Not all media specialists agree. Garfield, who also hosts National Public Radio’s “On the Media,” calls keyword buying “simply using Google for the purpose that it was intended.” Vivian Schiller, senior vice president and general manager of The New York Times’s Web site, nytimes.com, expresses a similar opinion. “This is nothing new and it’s also something that’s ubiquitous among news Web sites,” she says. “Obviously, this is a horrific, tragic story, but we’re a news organization. This is just another way to help us connect readers to our content.” Schiller notes that there is no advertising on the Times’s sponsored link to a “Virginia shooting” search. “We do this very carefully to make sure our supporting text isn’t in the slightest bit sensational.”

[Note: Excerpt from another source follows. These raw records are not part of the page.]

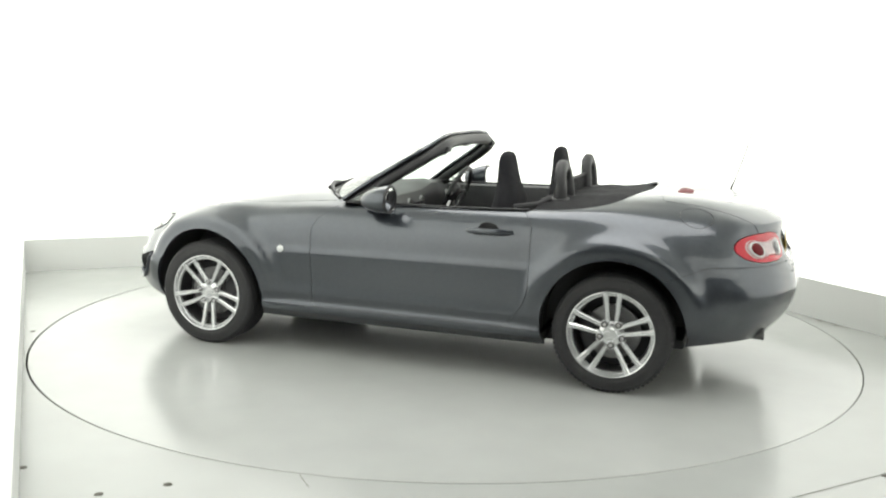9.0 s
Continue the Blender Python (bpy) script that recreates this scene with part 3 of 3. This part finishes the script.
for side in (1, -1):
    bm = bmesh.new()
    prof = [(0.030, -0.16), (0.034, 0.0), (0.036, 0.012), (0.032, 0.014), (0.028, 0.0), (0.026, -0.10), (0.001, -0.11)]
    lathe(bm, prof, 28)
    bmesh.ops.transform(bm, matrix=Matrix.Translation((-1.868, side * .452, .293)) @ Matrix.Rotation(radians(90), 4, "Z"), verts=bm.verts)
    part("exhaust_pipe", bm, STEEL, car, "dark steel exhaust tailpipe")


# ------------------------------------------------------------------ windscreen, cabin and fittings
def base_line(y):
    return Vector((0.655 - 0.235 * (abs(y) / 0.62) ** 2, y, 0.888 - 0.012 * (y / .62) ** 2))


def top_line(y):
    return Vector((-0.045 - 0.06 * (abs(y) / 0.56) ** 2, y, 1.216 - 0.042 * (abs(y) / 0.56) ** 4))


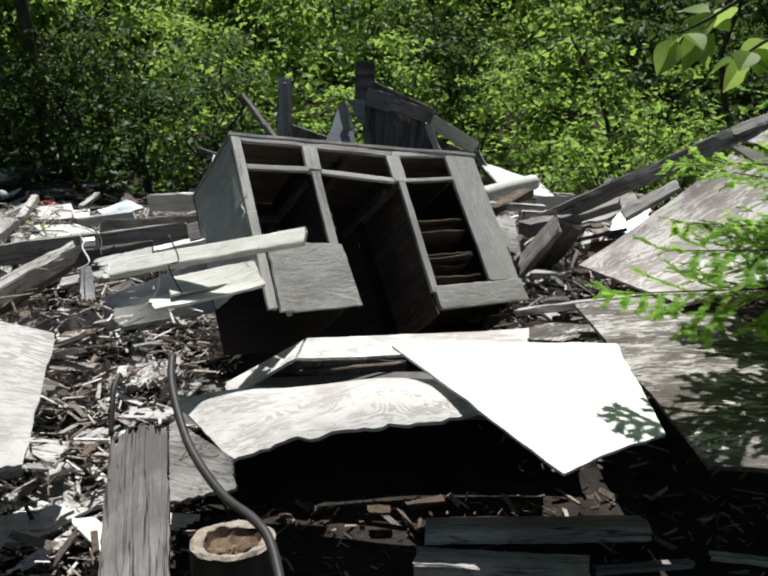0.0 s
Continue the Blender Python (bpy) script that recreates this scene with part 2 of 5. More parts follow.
MAT = {
    "ply": wood_mat("weathered_plywood", (0.46, 0.44, 0.415), (0.045, 0.038, 0.034), (0.085, 0.07, 0.063), 11.0, rings=True, stain_at=(0.46, 0.68), bleach=0.2, lift=-0.10),
    "plylight": wood_mat("bleached_plywood", (0.68, 0.66, 0.64), (0.40, 0.38, 0.36), (0.27, 0.24, 0.225), 12.0, rings=True, bleach=0.35, lift=0.10, stain_at=(0.50, 0.72)),
    "roofply": wood_mat("mottled_roof_plywood", (0.60, 0.575, 0.55), (0.26, 0.235, 0.22), (0.16, 0.135, 0.125), 12.0, rings=True, bleach=0.3, lift=0.02, stain_at=(0.48, 0.66)),
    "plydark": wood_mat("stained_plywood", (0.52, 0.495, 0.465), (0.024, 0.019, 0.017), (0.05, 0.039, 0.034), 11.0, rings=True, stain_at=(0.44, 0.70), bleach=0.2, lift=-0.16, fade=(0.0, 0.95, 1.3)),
    "torn": wood_mat("torn_plywood", (0.52, 0.50, 0.475), (0.045, 0.036, 0.032), (0.10, 0.082, 0.075), 11.0, rings=True, stain_at=(0.46, 0.68), bleach=0.3, lift=-0.12, fade=(-0.30, 0.50, 0.9)),
    "panel": wood_mat("worn_plywood_paint", (0.46, 0.455, 0.43), (0.36, 0.352, 0.33), (0.25, 0.24, 0.22), 11.0, rings=True, stain_at=(0.52, 0.74), bleach=0.2, lift=0.06, bumps=0.7, rough=0.75),
    "bluepale": wood_mat("pale_blue_paint", (0.40, 0.43, 0.46), (0.29, 0.315, 0.34), (0.20, 0.21, 0.225), 7.0, stain_at=(0.5, 0.75), bumps=0.15, cracks=0.2),
    "brown": wood_mat("brown_stained_board", (0.20, 0.15, 0.115), (0.09, 0.064, 0.048), (0.07, 0.052, 0.042), 12.0),
    "white": wood_mat("white_faced_board", (0.80, 0.80, 0.78), (0.62, 0.61, 0.59), (0.40, 0.385, 0.37), 9.0, stain_at=(0.52, 0.78), bumps=0.15, cracks=0.25),
    "bleached": wood_mat("bleached_timber", (0.68, 0.67, 0.65), (0.27, 0.26, 0.25), (0.32, 0.30, 0.285), 14.0),
    "grey": wood_mat("grey_timber", (0.40, 0.385, 0.365), (0.15, 0.14, 0.135), (0.16, 0.145, 0.135), 14.0),
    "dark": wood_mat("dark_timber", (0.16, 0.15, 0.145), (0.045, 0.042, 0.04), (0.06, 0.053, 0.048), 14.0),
    "rot": wood_mat("rotten_timber", (0.24, 0.19, 0.15), (0.05, 0.037, 0.03), (0.07, 0.05, 0.04), 16.0, bumps=0.9),
    "paint": wood_mat("worn_cabinet_paint", (0.52, 0.515, 0.485), (0.40, 0.39, 0.365), (0.28, 0.27, 0.25), 16.0, (1, 5, 5), (0.50, 0.72), 0.6, 0.7, cracks=0.45),
    "cream": wood_mat("cream_painted_timber", (0.66, 0.66, 0.61), (0.50, 0.50, 0.455), (0.36, 0.35, 0.29), 10.0, stain_at=(0.54, 0.76), bumps=0.2, cracks=0.25),
    "blue": wood_mat("blue_grey_paint", (0.23, 0.255, 0.285), (0.15, 0.17, 0.195), (0.11, 0.12, 0.135), 7.0, stain_at=(0.5, 0.75), bumps=0.15, cracks=0.25),
    # brown wood, darkened to carry the shade inside the cabinet
    "inner": wood_mat("shade_darkened_brown", (0.07, 0.052, 0.042), (0.028, 0.021, 0.017), (0.045, 0.036, 0.03), 12.0),
    "char": plain_mat("dark_wall_panel", (0.014, 0.013, 0.013), (0.17, 0.165, 0.165), 3.0, 0.8, 0.2, 25.0, (5, 0.6, 1)),
    # near black, with the shade on the leaning panel in its colour
    "shadepanel": plain_mat("shade_dark_wall_panel", (0.010, 0.009, 0.009), (0.06, 0.057, 0.056), 3.0, 0.85, 0.3, 25.0, (5, 0.6, 1)),
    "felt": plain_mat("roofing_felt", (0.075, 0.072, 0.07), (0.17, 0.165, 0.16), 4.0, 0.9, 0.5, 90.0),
    "red": plain_mat("red_roll_roofing", (0.20, 0.05, 0.035), (0.33, 0.085, 0.06), 5.0, 0.95, 0.8, 50.0),
    "tarp": plain_mat("pale_blue_sheet", (0.42, 0.55, 0.62), (0.62, 0.70, 0.74), 4.0, 0.5, 0.4, 12.0),
    "plastic": plain_mat("pale_plastic", (0.62, 0.64, 0.64), (0.76, 0.77, 0.77), 5.0, 0.35, 0.5, 20.0, spec=0.5),
    "foam": plain_mat("white_foam", (0.66, 0.65, 0.62), (0.80, 0.79, 0.77), 8.0, 0.95, 1.0, 35.0),
    "metal": plain_mat("torn_flashing", (0.32, 0.37, 0.42), (0.52, 0.56, 0.60), 6.0, 0.45, 0.3, 15.0, metal=0.6),
    "rust": plain_mat("rusty_iron", (0.13, 0.05, 0.025), (0.28, 0.11, 0.05), 12.0, 0.9, 0.5, 60.0),
    "rubber": plain_mat("black_rubber", (0.02, 0.02, 0.02), (0.045, 0.043, 0.04), 10.0, 0.55, 0.1, 40.0),
    "cutwood": plain_mat("sawn_log_end", (0.20, 0.165, 0.13), (0.40, 0.35, 0.29), 14.0, 0.9, 0.8, 60.0),
    "bark": plain_mat("bark", (0.035, 0.028, 0.022), (0.10, 0.085, 0.07), 9.0, 0.95, 1.0, 20.0, (1, 1, 0.25)),
    "soil": plain_mat("forest_soil", (0.009, 0.007, 0.006), (0.036, 0.028, 0.022), 7.0, 0.98, 1.0, 30.0),
    "litter": chip_mat("leaf_litter", [(0.0, (0.045, 0.032, 0.024)), (0.4, (0.14, 0.10, 0.075)), (0.75, (0.30, 0.245, 0.20)), (1.0, (0.50, 0.45, 0.40))]),
    "splinter": chip_mat("wood_splinters", [(0.0, (0.14, 0.11, 0.09)), (0.25, (0.30, 0.26, 0.23)), (0.55, (0.50, 0.47, 0.44)), (1.0, (0.72, 0.70, 0.67))]),
    "rotflake": chip_mat("rotten_flakes", [(0.0, (0.05, 0.036, 0.028)), (0.4, (0.17, 0.125, 0.096)), (0.75, (0.34, 0.28, 0.235)), (1.0, (0.55, 0.50, 0.45))]),
    "chips": plain_mat("brown_chips", (0.05, 0.033, 0.022), (0.21, 0.145, 0.10), 9.0, 0.95, 0.5, 40.0),
    "orange": plain_mat("orange_leaves", (0.26, 0.10, 0.03), (0.50, 0.24, 0.08), 9.0, 0.9, 0.3, 40.0),
    "leaf": leaf_mat("broad_leaves", (0.07, 0.15, 0.025), (0.20, 0.32, 0.06), 0.58),
    # leaf2 is lightened for sunlit crowns, leafdark darkened to carry shade
    "leaf2": leaf_mat("pale_leaves", (0.13, 0.23, 0.045), (0.34, 0.44, 0.12), 0.52),
    "leafdark": leaf_mat("shade_toned_leaves", (0.022, 0.058, 0.013), (0.065, 0.125, 0.03), 0.3, 0.22),
    "fir": leaf_mat("fir_needles", (0.11, 0.25, 0.03), (0.25, 0.44, 0.07), 0.62),
    "grass": leaf_mat("grass_blades", (0.06, 0.13, 0.02), (0.16, 0.24, 0.05), 0.35),
}


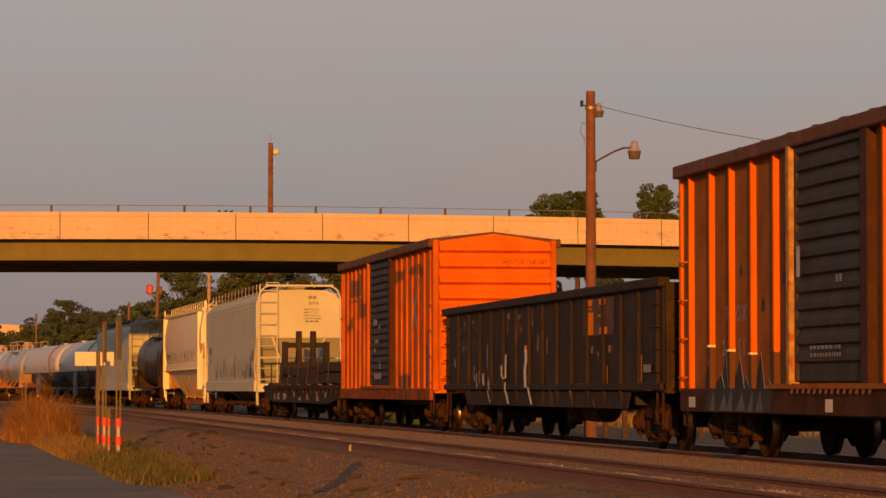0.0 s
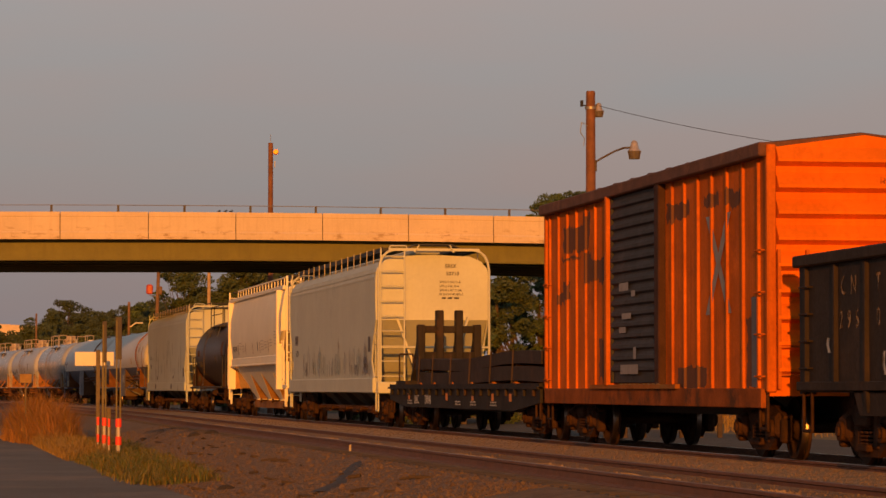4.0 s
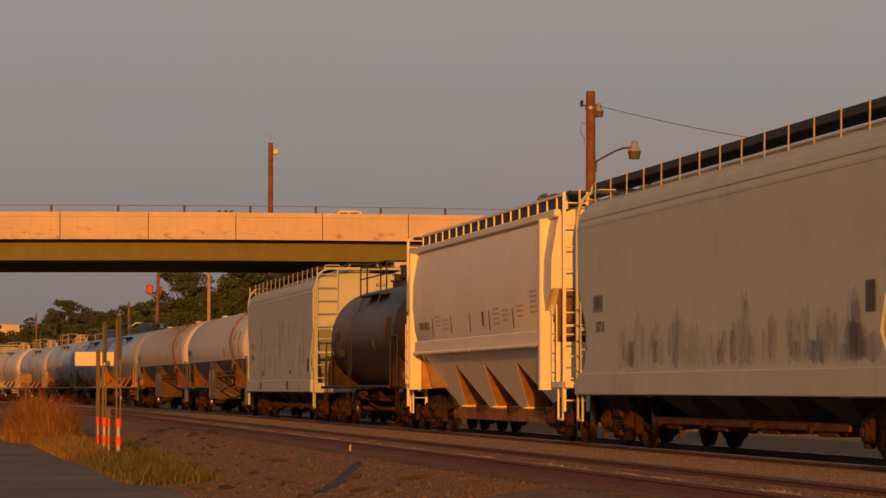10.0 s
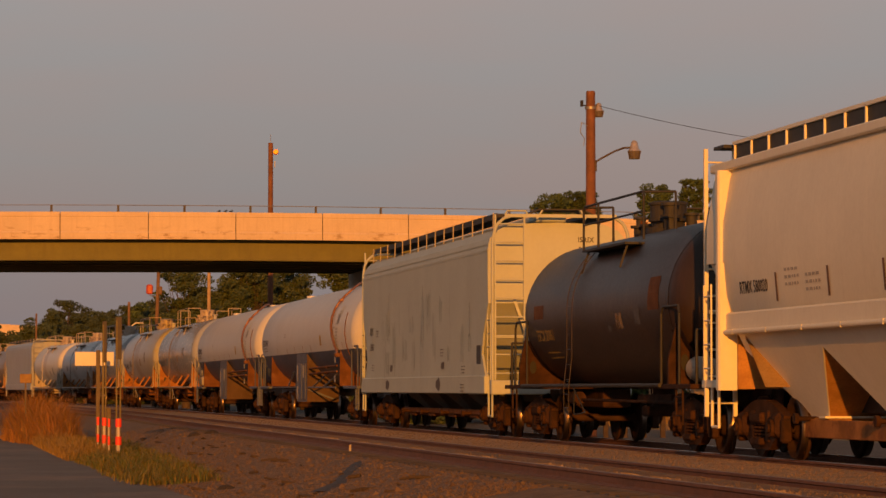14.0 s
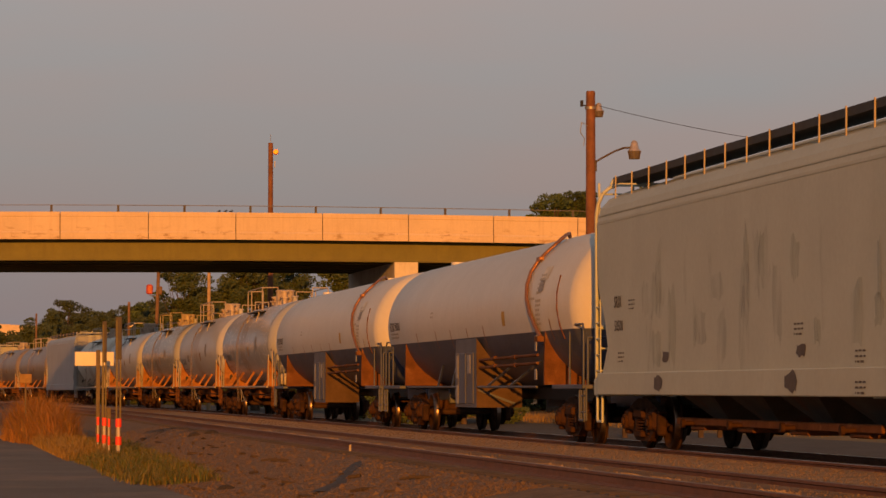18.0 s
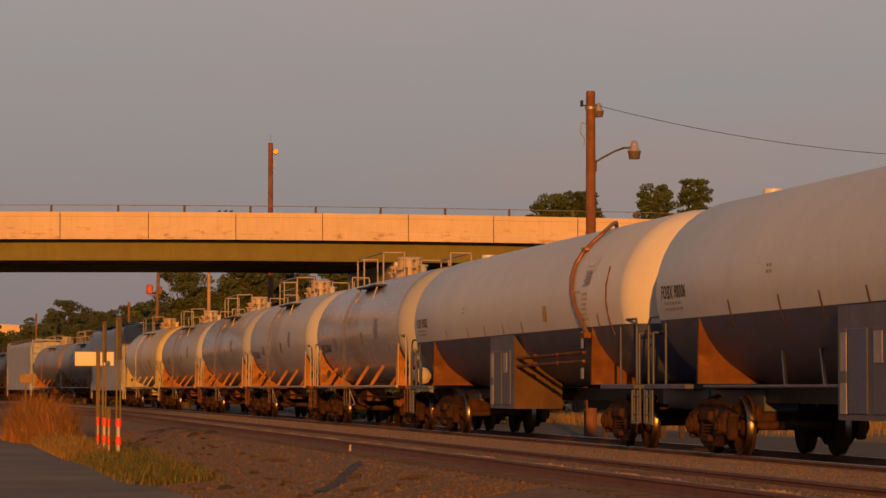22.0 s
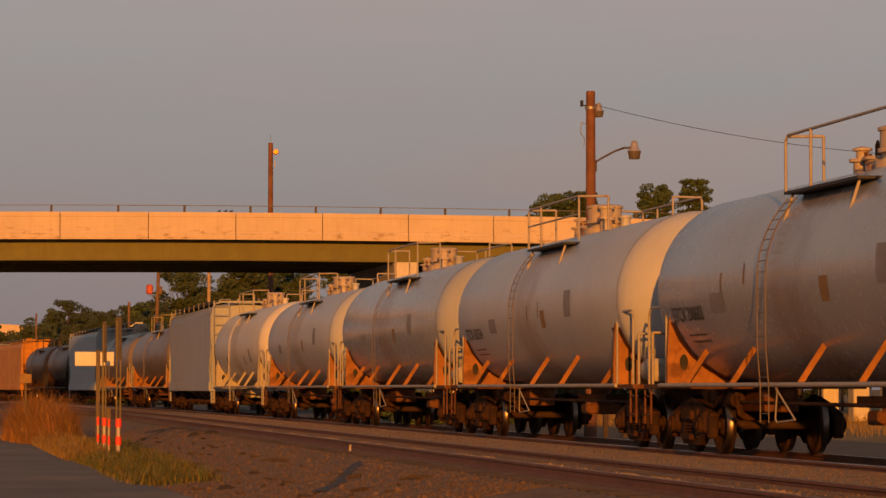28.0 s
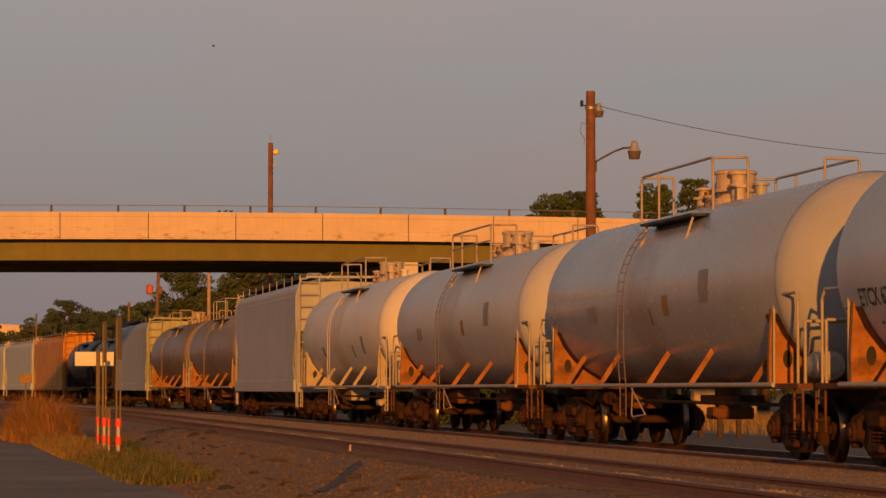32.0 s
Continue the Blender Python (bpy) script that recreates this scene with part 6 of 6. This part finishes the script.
fb = thing("flying_bird", "tiny dark bird gliding across the evening sky", "bird")
part("body", Geo().loft([[(y, math.cos(.785 * i) * q, math.sin(.785 * i) * q) for i in range(8)] for y, q in ((-.14, .01), (-.06, .04), (.04, .045), (.11, .025), (.16, .006))], smooth=True), M_BLACKSTEEL, fb)
for sg in (-1, 1):
    part("wing", Geo().prism([(-.07, sg * .02), (.06, sg * .02), (.02, sg * .26), (-.05, sg * .24)], 2, .0, .015), M_BLACKSTEEL, fb, m=pose(0, 0, .01, 18 * sg, 0, 0))


# ---- movement ----
def motions():
    times = [1.0 * i for i in range(33)]
    for root, mid in MOVING:
        rows = []
        for t in times:
            x, y, th = rail_line(mid - run(t))
            rows.append((t, pose(x, y, 0, 0, 0, math.degrees(th))))
        walk(root, rows)
    # vehicles cross the bridge and wait at its ends: (time, place) at two moments of the crossing
    for (root, y, heading), (t0, x0, v) in zip(VEHICLES, ((7.2, 13.8, 11.7), (10.0, 21.4, -15.0), (25.0, 18.0, 11.8))):
        rows = []
        ends = (-66.0, 131.0) if v > 0 else (131.0, -66.0)
        ta, tb = t0 + (ends[0] - x0) / v, t0 + (ends[1] - x0) / v
        def spot(x):
            return pose(x, y, 8.2 + crest(x), 0, 0, 0 if heading > 0 else 180)
        if ta > 0:
            rows += [(0.0, spot(ends[0])), (ta, spot(ends[0]))]
        else:
            rows += [(0.0, spot(x0 - v * t0))]
        k = max(0.0, ta) + .5
        while k < min(tb, 32.0) - .3:
            rows.append((k, spot(x0 + v * (k - t0))))
            k += .5
        if tb < 32:
            rows += [(tb, spot(ends[1])), (32.0, spot(ends[1]))]
        else:
            rows += [(32.0, spot(x0 + v * (32 - t0)))]
        walk(root, rows)
    # a bird crosses the sky late on
    walk(fb, [(0.0, pose(-410.88, 250.00, -8.43, 0, 0, -9.65)), (32.0, pose(23.68, 250.00, 28.69, 0, 0, -9.65))])
    # the wheels roll towards the camera
    steps = [i / 15 for i in range(481)]
    turns = [(t, Euler(((run(t) - run(0)) / WHEEL_R, 0, 0)).to_matrix().to_4x4()) for t in steps]
    for ws, y in WHEELS:
        base = Matrix.Translation((0, y, WHEEL_R))
        walk(ws, [(t, base @ m) for t, m in turns])


motions()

However, Charlie Tillinghast, the publisher and general manager of MSNBC.com, was less emphatic. Tillinghast told NEWSWEEK that he was unaware his site had been sponsoring the search terms. "We are not consciously sitting here saying, 'We should go buy "Virginia shooting",'" he says. "If we had known about this, we probably would have taken it down. It serves no purpose for us." Tillinghast believes that a firm hired by MSNBC to handle search- agent marketing may have been behind the keyword purchase.

Elsewhere online, private individuals had begun conducting their own debates on—and forays into—the marketing of tragedy. On eBay, some sellers promptly registered for domain names in questionable taste and rushed to sell them to the highest bidder. One user, under the name “lacway,” was selling “vtkillings.org.” Another, going as “number1spot_com” was trying to sell the domain names “virginiatechmurder.info” and “vtechmassacre.info”—among others—for $19.99. "Sure the auction is in bad taste to some people,” number1spot_com—who refused to provide his or her real name—wrote in a response to a query from NEWSWEEK. “This is not the first nor the last auction created for items that are related to tragic events. I went ahead with the sale because if I didn't do it, some one else would have, plain and simple."

EBay says it will take down any listing violating its “offensive material policy.” However, says spokesman Nichola Sharpe, it can take time to police the 6.6 million new listings that go up every day. “Appreciate that there are some that go up that we haven’t gotten yet,” she says. And more, no doubt, to come.